■ Stated exercise
Below is a listing; restate from it, character for character, the lines beginning at the line holding "made[o].parent = made.get(o.parent, o.parent)" and ending at the line holding "scene.view_settings.keyframe_insert(path, frame=frame(t))", both included.

(Clips as scene scripts)
○ ○ ○ ○ ○

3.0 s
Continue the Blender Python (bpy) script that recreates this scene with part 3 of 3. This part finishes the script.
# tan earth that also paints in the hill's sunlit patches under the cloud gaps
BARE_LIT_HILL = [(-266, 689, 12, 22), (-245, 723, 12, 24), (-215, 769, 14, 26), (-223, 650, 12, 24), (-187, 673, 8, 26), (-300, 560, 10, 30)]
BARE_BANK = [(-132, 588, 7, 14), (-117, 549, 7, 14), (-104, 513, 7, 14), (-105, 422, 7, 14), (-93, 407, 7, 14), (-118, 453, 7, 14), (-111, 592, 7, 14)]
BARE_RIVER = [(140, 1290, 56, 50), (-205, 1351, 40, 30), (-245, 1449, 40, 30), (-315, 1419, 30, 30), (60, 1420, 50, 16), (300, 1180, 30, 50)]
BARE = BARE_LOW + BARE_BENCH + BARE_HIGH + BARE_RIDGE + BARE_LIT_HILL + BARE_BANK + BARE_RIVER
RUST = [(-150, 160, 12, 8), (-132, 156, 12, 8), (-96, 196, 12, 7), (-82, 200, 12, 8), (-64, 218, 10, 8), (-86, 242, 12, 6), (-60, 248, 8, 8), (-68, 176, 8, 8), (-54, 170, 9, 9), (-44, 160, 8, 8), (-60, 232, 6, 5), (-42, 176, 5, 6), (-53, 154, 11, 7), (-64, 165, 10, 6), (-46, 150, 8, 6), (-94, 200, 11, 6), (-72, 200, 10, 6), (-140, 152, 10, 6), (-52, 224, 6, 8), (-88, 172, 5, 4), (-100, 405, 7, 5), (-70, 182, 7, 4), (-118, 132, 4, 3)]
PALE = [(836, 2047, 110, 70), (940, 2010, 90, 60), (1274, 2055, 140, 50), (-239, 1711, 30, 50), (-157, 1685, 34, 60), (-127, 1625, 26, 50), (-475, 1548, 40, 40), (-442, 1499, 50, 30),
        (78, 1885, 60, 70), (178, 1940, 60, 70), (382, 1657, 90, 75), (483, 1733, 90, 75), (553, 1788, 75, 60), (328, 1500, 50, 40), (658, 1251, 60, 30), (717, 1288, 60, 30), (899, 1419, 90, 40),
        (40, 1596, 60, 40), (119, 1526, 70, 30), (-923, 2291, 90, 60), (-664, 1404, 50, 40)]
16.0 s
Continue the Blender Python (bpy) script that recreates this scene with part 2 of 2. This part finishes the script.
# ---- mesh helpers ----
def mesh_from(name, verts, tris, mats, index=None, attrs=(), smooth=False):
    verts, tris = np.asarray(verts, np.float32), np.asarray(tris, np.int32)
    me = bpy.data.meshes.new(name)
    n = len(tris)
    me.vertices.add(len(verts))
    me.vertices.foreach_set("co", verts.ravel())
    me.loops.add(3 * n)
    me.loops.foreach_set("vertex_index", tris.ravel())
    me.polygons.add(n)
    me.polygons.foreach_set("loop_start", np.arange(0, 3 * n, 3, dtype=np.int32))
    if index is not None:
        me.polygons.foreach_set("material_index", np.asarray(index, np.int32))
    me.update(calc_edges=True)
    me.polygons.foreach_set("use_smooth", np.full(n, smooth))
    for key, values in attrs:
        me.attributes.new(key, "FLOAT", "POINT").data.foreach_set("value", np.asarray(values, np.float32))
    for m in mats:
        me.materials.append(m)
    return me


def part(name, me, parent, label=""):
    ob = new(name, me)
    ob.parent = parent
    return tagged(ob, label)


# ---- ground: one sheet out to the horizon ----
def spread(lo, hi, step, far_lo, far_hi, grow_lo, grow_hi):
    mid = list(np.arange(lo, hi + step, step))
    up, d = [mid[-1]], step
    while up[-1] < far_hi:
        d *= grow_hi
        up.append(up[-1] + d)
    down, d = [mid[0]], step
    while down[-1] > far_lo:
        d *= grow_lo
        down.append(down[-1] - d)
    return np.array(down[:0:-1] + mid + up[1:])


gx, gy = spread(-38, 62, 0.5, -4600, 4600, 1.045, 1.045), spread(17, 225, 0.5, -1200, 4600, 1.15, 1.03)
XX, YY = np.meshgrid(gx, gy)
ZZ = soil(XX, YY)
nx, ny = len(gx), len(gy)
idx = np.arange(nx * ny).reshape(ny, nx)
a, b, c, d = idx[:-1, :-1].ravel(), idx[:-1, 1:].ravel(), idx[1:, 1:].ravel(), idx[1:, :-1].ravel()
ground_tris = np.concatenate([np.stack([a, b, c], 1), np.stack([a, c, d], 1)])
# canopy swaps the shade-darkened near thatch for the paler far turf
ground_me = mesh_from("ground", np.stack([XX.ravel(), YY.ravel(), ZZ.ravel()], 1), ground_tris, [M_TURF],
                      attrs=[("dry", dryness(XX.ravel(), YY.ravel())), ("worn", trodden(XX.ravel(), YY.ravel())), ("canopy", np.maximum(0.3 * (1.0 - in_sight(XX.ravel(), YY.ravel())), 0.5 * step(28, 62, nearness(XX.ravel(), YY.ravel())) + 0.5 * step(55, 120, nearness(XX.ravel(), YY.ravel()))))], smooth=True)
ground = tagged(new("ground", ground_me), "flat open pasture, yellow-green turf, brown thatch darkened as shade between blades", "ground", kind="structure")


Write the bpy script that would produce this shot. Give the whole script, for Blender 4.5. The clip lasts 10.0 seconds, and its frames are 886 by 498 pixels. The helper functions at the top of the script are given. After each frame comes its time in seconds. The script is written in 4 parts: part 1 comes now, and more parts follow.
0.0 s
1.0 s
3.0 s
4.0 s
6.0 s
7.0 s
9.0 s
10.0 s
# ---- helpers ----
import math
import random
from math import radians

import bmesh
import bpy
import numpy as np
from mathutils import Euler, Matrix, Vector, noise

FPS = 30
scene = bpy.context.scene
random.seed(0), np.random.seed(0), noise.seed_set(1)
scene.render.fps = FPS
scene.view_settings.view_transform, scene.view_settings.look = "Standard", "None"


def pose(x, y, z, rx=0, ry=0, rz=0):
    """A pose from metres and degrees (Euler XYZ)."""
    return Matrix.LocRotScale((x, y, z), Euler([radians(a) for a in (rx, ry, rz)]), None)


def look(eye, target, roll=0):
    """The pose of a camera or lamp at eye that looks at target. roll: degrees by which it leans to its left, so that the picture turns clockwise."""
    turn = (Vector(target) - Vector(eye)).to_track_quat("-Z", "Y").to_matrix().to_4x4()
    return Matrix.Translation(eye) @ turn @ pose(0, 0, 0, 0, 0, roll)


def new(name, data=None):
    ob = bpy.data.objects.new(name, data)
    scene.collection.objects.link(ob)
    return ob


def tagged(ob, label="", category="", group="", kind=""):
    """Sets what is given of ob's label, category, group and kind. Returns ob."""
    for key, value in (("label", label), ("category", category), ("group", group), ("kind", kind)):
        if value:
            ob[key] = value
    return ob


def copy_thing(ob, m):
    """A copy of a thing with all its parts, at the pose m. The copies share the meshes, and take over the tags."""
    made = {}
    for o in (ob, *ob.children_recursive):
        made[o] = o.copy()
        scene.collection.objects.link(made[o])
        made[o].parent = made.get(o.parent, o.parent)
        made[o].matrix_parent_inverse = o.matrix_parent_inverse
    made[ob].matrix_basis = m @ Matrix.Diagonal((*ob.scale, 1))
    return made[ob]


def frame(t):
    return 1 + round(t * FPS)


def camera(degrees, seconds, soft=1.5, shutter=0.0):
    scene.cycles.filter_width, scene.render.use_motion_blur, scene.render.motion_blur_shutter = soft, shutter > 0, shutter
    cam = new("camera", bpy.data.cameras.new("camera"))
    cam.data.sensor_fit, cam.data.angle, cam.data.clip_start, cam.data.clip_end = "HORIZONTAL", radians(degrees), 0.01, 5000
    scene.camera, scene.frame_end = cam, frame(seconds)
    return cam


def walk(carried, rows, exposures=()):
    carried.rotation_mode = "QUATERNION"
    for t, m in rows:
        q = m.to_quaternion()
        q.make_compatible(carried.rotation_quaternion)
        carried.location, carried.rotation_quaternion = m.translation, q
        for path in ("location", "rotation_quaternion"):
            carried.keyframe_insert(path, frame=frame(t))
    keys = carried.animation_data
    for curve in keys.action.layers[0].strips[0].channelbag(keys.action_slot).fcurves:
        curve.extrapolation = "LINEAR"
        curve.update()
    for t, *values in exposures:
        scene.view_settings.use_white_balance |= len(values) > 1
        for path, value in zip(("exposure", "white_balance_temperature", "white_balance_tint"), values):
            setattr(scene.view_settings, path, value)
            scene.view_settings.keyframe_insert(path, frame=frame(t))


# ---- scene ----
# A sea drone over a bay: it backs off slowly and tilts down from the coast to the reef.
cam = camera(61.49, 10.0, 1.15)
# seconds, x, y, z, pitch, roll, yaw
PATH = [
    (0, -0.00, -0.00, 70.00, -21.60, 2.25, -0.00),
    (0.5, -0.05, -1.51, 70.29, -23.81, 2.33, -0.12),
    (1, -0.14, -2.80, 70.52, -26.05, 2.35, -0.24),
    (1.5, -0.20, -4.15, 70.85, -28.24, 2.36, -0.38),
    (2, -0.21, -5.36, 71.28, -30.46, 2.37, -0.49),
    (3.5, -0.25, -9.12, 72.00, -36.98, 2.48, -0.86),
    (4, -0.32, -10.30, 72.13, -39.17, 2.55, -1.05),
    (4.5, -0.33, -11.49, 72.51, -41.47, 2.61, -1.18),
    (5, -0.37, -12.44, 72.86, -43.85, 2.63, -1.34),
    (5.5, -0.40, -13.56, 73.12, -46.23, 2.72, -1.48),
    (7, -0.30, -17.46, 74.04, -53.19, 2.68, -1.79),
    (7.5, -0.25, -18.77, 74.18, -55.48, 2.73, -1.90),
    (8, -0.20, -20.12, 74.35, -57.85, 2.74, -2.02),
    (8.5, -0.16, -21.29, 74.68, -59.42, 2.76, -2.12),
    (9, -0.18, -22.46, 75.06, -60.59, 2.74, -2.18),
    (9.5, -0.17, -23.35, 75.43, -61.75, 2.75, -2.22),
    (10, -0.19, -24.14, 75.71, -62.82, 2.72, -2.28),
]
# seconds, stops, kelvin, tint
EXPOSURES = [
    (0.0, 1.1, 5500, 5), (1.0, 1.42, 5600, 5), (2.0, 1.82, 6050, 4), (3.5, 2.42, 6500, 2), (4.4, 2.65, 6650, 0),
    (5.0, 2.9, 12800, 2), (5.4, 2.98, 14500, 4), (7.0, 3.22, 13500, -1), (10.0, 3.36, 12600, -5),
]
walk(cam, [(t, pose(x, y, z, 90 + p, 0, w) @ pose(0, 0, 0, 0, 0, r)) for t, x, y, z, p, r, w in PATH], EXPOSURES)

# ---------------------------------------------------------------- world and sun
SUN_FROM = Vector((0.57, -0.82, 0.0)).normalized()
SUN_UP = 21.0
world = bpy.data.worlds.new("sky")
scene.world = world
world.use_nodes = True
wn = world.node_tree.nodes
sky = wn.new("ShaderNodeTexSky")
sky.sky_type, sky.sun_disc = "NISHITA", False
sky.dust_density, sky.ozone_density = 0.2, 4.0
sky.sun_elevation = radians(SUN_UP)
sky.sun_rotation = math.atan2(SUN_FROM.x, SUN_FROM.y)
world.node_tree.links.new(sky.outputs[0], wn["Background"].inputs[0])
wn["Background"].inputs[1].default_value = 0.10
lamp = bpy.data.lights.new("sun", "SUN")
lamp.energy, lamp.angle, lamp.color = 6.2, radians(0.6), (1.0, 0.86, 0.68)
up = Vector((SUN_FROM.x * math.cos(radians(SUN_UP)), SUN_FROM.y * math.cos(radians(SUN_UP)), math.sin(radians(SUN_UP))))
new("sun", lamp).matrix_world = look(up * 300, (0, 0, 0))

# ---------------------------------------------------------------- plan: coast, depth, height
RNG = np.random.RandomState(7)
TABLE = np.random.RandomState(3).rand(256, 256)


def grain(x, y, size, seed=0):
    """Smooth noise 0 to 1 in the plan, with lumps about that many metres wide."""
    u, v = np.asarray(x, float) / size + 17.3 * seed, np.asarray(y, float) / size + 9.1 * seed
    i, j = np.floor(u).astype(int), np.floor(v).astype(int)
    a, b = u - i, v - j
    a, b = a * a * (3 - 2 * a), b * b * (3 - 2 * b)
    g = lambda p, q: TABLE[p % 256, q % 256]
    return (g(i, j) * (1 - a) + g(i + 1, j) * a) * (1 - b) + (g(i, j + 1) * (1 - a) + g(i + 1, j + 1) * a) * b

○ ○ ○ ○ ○

■ Answer in full
        made[o].parent = made.get(o.parent, o.parent)
        made[o].matrix_parent_inverse = o.matrix_parent_inverse
    made[ob].matrix_basis = m @ Matrix.Diagonal((*ob.scale, 1))
    return made[ob]


def frame(t):
    return 1 + round(t * FPS)


def camera(degrees, seconds, soft=1.5, shutter=0.0):
    scene.cycles.filter_width, scene.render.use_motion_blur, scene.render.motion_blur_shutter = soft, shutter > 0, shutter
    cam = new("camera", bpy.data.cameras.new("camera"))
    cam.data.sensor_fit, cam.data.angle, cam.data.clip_start, cam.data.clip_end = "HORIZONTAL", radians(degrees), 0.01, 5000
    scene.camera, scene.frame_end = cam, frame(seconds)
    return cam


def walk(carried, rows, exposures=()):
    carried.rotation_mode = "QUATERNION"
    for t, m in rows:
        q = m.to_quaternion()
        q.make_compatible(carried.rotation_quaternion)
        carried.location, carried.rotation_quaternion = m.translation, q
        for path in ("location", "rotation_quaternion"):
            carried.keyframe_insert(path, frame=frame(t))
    keys = carried.animation_data
    for curve in keys.action.layers[0].strips[0].channelbag(keys.action_slot).fcurves:
        curve.extrapolation = "LINEAR"
        curve.update()
    for t, *values in exposures:
        scene.view_settings.use_white_balance |= len(values) > 1
        for path, value in zip(("exposure", "white_balance_temperature", "white_balance_tint"), values):
            setattr(scene.view_settings, path, value)
            scene.view_settings.keyframe_insert(path, frame=frame(t))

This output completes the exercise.